Roger Ryman, head brewer at St Austell, told us that casks are a constant headache: fetching them back from the corners of the country is an expensive and time-consuming business. The last we heard, St Austell weren’t sending any of their own casks out of Cornwall, instead using rented casks for UK-wide distribution, at a small additional cost.

That’s a keg in the picture. At least we think it is. Hmmm: we need to do some bar work.

9 replies on “The Value of A Cask”

Funny you mention casks; I popped along to Golden Triangle brewery on Saturday with Kev and commented on the lovely casks. The ones he has were advertised as gold but they look more bronze. Still lovely, but not blingalicious.

Guinness in Dublin used to employ an army of men to log each (numbered) cask out and back in again. Until someone worked out that the cost of the odd lost cask was much less than the company was paying to track them all …

At any time over the last few centuries, get 2 or 3 brewers together and they’ll soon start talking about how difficult it is to get trade customers to return empty casks promptly………

I was once at a function at a beer comp where it suddenly got tense when one brewer eyed one of his kegs with another brewers beer in it.

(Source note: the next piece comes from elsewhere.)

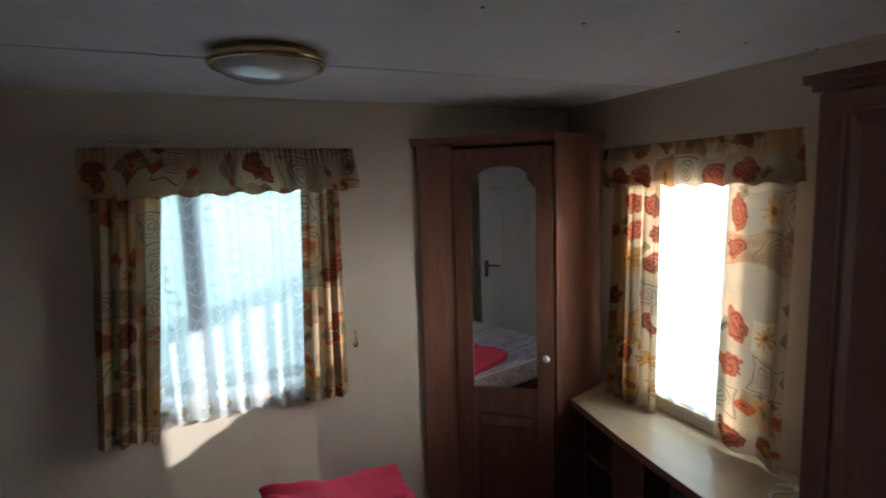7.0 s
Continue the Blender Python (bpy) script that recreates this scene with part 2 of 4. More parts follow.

I recently interviewed Wold Top Brewery for a project I’m involved in, and they have an interesting take on this.
Early on, they invested in their own bottling line because they felt that by sending bottles around the country for pubs/bars to sell was cheaper, more efficient than ‘chasing casks’ around the country. I asked them whether they felt that diluted their cask profile in the UK, to which they said they would rather people come to them (ie Yorkshire) for their cask, which will inevitably taste better. so, cask at home, nottles further afield. The more I think about it, the more it makes sense when starting out.
They now also contract bottle – which creates another revenue stream. Hurrah!

The landlord of the pub I live next door to is always whinging about the amount of casks that are filling up his (extremely small) car park, because the distributors aren’t picking them up!

When a less-than-honest licensee of a certain freehold I freuqented did a runner without paying rent or settling money owed to small UK breweries, it wasn’t their lost beer money the brewers were concerned about, it was their precious casks, which had been dumped in the pub’s garden.

Unfortunately the landlord of the property was equally flippant and called in Kegwatch without even attempting to get said casks to their rightful homes. Kegwatch are, from what I can gather, effectively an ‘impound’ for discarded casks and kegs and the cost for breweries to reclaim lost units from these crooks is eye-watering.

Easy to tell the difference. Kegs are cylindrical and have one orifice placed centrally at one end. Casks are, well, barrel-shaped and have an orifice on the side for filling and another for hammering a tap into on the end, off-centre and near the edge.

That’s except for the really big kegs which are the same shape as casks but hold a different amount.